**Data excerpt:**
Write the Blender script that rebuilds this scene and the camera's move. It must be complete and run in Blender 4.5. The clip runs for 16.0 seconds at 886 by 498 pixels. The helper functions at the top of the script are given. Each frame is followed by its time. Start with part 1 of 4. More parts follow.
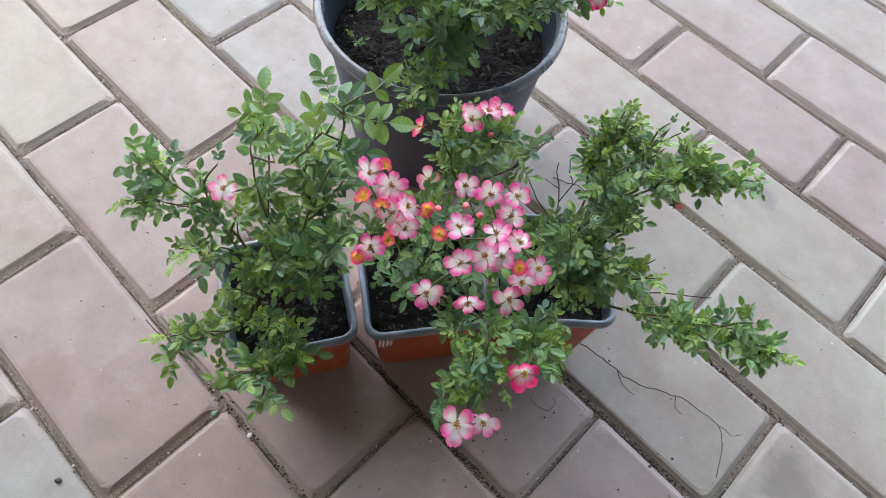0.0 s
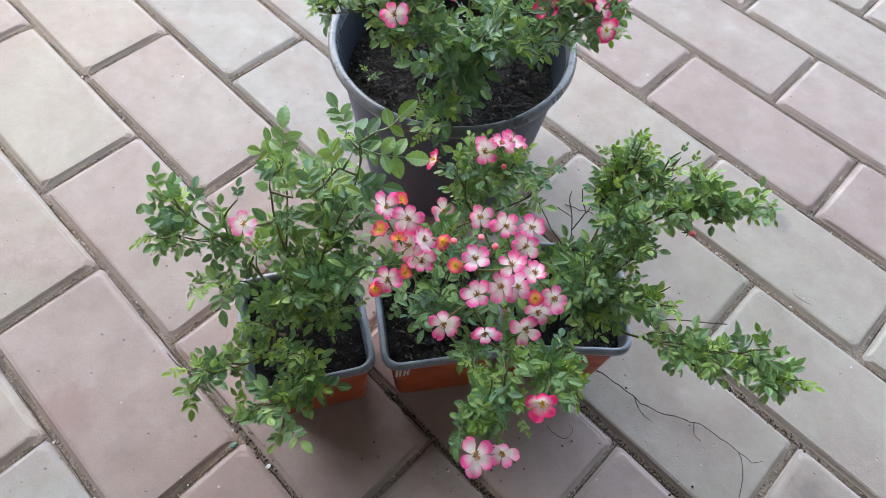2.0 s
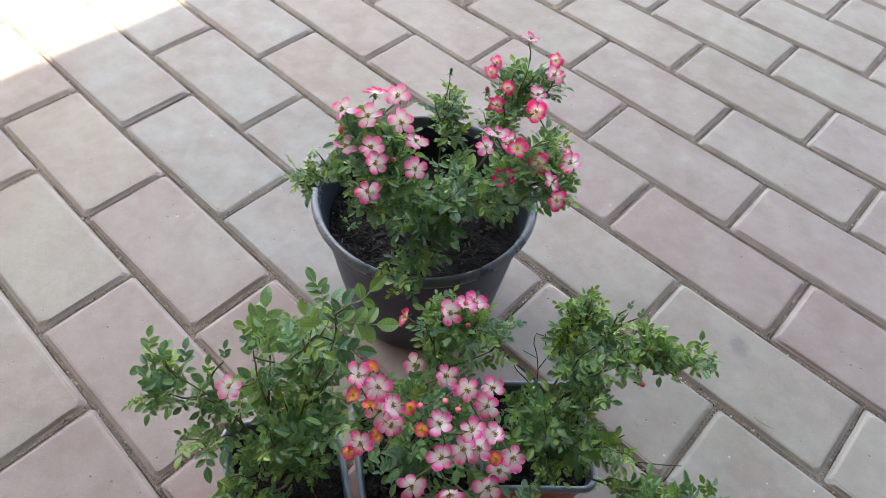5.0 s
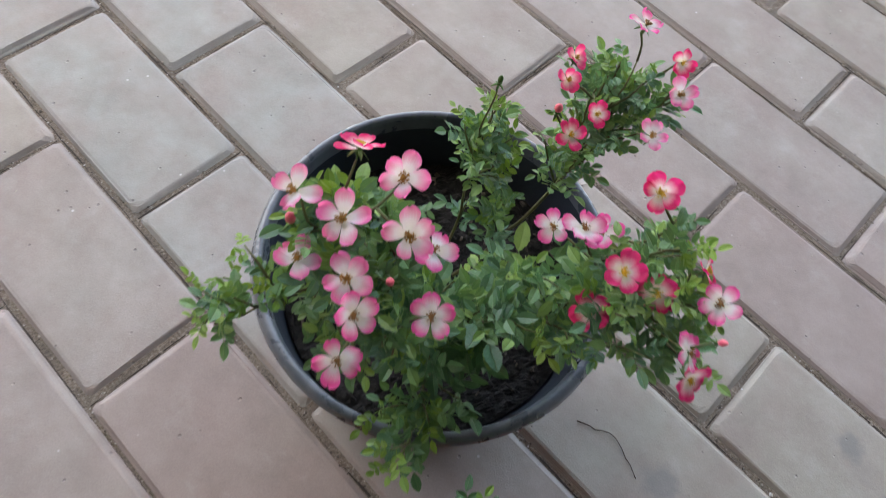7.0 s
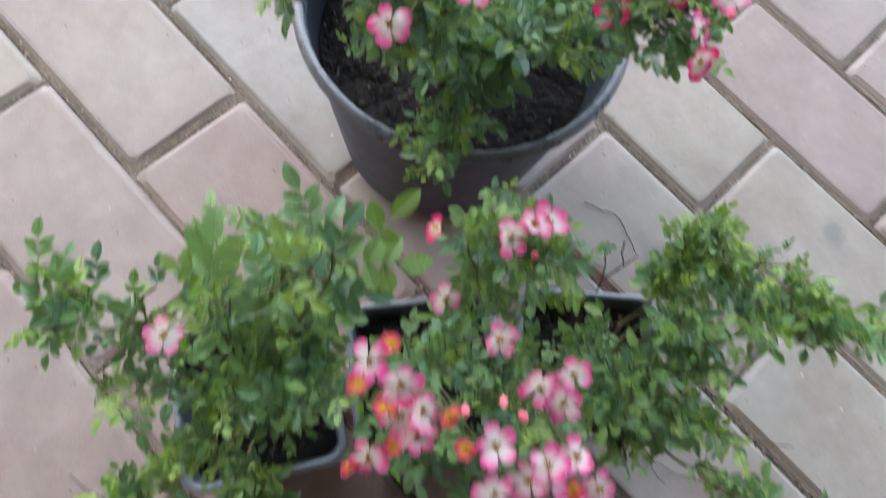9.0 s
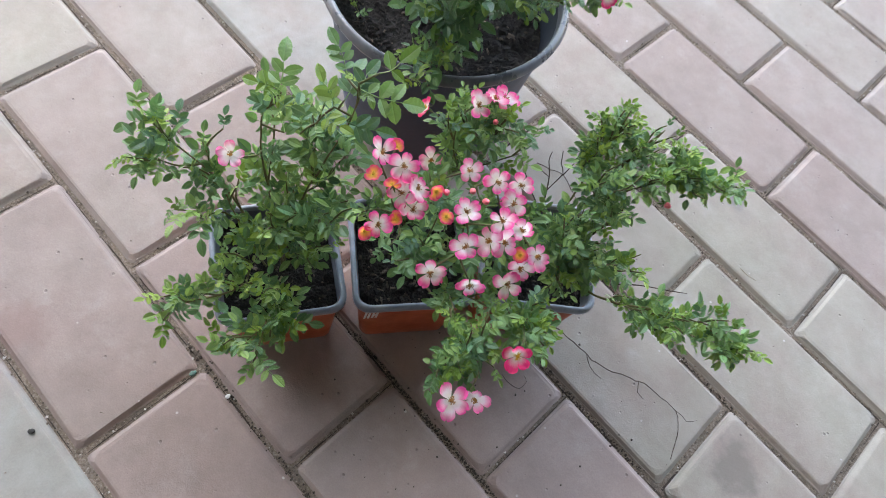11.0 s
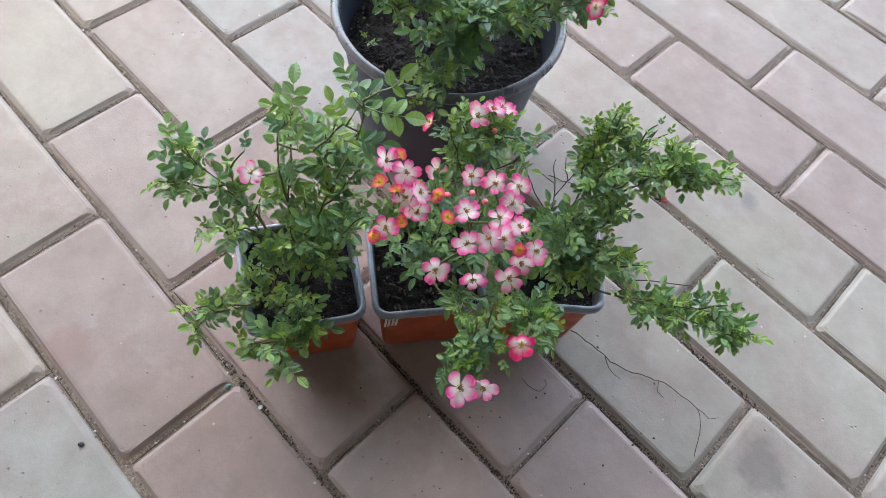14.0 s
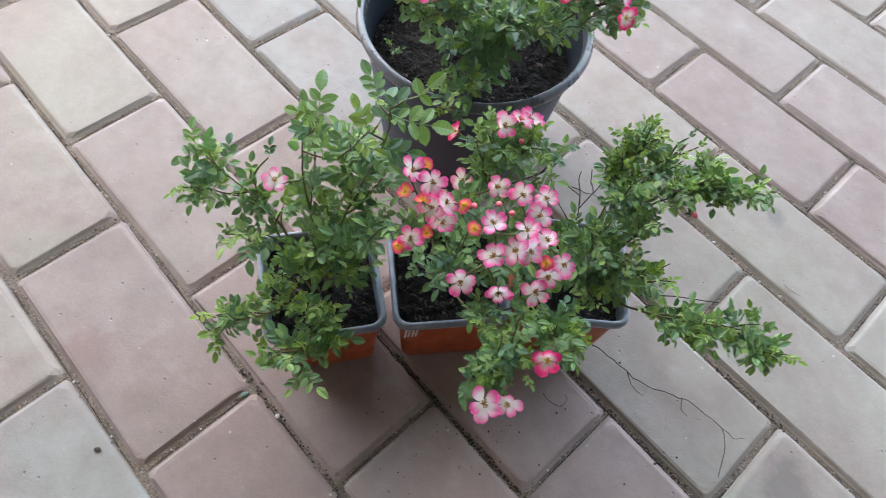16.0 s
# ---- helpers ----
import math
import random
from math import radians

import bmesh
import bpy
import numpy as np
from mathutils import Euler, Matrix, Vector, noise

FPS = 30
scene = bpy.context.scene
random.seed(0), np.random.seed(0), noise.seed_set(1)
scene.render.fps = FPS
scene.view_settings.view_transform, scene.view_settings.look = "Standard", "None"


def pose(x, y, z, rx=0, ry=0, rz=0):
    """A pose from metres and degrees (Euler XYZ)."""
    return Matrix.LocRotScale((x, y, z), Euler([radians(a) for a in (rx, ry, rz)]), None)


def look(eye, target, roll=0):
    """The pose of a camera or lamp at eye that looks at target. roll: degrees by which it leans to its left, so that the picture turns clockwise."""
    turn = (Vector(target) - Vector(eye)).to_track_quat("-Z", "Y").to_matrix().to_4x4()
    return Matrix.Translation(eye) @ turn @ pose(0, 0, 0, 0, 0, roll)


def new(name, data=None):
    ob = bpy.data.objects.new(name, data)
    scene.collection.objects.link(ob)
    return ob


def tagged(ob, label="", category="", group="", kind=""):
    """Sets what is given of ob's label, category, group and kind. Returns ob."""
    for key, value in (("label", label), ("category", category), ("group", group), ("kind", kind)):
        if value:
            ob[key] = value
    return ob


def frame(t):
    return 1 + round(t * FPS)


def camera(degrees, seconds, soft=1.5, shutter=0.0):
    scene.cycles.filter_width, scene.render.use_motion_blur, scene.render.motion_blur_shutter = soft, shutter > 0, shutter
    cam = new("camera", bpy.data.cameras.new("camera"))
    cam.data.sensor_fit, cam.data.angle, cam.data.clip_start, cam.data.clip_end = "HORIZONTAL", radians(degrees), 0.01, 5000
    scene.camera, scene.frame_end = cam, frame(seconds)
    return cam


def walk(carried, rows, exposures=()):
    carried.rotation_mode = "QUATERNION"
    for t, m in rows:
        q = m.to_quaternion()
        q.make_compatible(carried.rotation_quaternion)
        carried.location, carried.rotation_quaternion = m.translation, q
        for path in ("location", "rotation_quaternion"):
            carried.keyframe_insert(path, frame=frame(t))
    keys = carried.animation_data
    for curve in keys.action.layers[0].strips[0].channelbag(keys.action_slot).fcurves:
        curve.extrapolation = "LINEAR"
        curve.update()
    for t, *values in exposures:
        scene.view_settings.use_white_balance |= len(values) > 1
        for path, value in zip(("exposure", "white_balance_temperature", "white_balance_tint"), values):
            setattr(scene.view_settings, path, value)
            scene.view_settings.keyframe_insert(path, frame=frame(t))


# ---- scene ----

**Written instruction:**
Omit every picture, then reproduce the rest of the listing exactly.

**Output:**
Write the Blender script that rebuilds this scene and the camera's move. It must be complete and run in Blender 4.5. The clip runs for 16.0 seconds at 886 by 498 pixels. The helper functions at the top of the script are given. Each frame is followed by its time. Start with part 1 of 4. More parts follow.
0.0 s
2.0 s
5.0 s
7.0 s
9.0 s
11.0 s
14.0 s
16.0 s
# ---- helpers ----
import math
import random
from math import radians

import bmesh
import bpy
import numpy as np
from mathutils import Euler, Matrix, Vector, noise

FPS = 30
scene = bpy.context.scene
random.seed(0), np.random.seed(0), noise.seed_set(1)
scene.render.fps = FPS
scene.view_settings.view_transform, scene.view_settings.look = "Standard", "None"


def pose(x, y, z, rx=0, ry=0, rz=0):
    """A pose from metres and degrees (Euler XYZ)."""
    return Matrix.LocRotScale((x, y, z), Euler([radians(a) for a in (rx, ry, rz)]), None)


def look(eye, target, roll=0):
    """The pose of a camera or lamp at eye that looks at target. roll: degrees by which it leans to its left, so that the picture turns clockwise."""
    turn = (Vector(target) - Vector(eye)).to_track_quat("-Z", "Y").to_matrix().to_4x4()
    return Matrix.Translation(eye) @ turn @ pose(0, 0, 0, 0, 0, roll)


def new(name, data=None):
    ob = bpy.data.objects.new(name, data)
    scene.collection.objects.link(ob)
    return ob


def tagged(ob, label="", category="", group="", kind=""):
    """Sets what is given of ob's label, category, group and kind. Returns ob."""
    for key, value in (("label", label), ("category", category), ("group", group), ("kind", kind)):
        if value:
            ob[key] = value
    return ob


def frame(t):
    return 1 + round(t * FPS)


def camera(degrees, seconds, soft=1.5, shutter=0.0):
    scene.cycles.filter_width, scene.render.use_motion_blur, scene.render.motion_blur_shutter = soft, shutter > 0, shutter
    cam = new("camera", bpy.data.cameras.new("camera"))
    cam.data.sensor_fit, cam.data.angle, cam.data.clip_start, cam.data.clip_end = "HORIZONTAL", radians(degrees), 0.01, 5000
    scene.camera, scene.frame_end = cam, frame(seconds)
    return cam


def walk(carried, rows, exposures=()):
    carried.rotation_mode = "QUATERNION"
    for t, m in rows:
        q = m.to_quaternion()
        q.make_compatible(carried.rotation_quaternion)
        carried.location, carried.rotation_quaternion = m.translation, q
        for path in ("location", "rotation_quaternion"):
            carried.keyframe_insert(path, frame=frame(t))
    keys = carried.animation_data
    for curve in keys.action.layers[0].strips[0].channelbag(keys.action_slot).fcurves:
        curve.extrapolation = "LINEAR"
        curve.update()
    for t, *values in exposures:
        scene.view_settings.use_white_balance |= len(values) > 1
        for path, value in zip(("exposure", "white_balance_temperature", "white_balance_tint"), values):
            setattr(scene.view_settings, path, value)
            scene.view_settings.keyframe_insert(path, frame=frame(t))


# ---- scene ----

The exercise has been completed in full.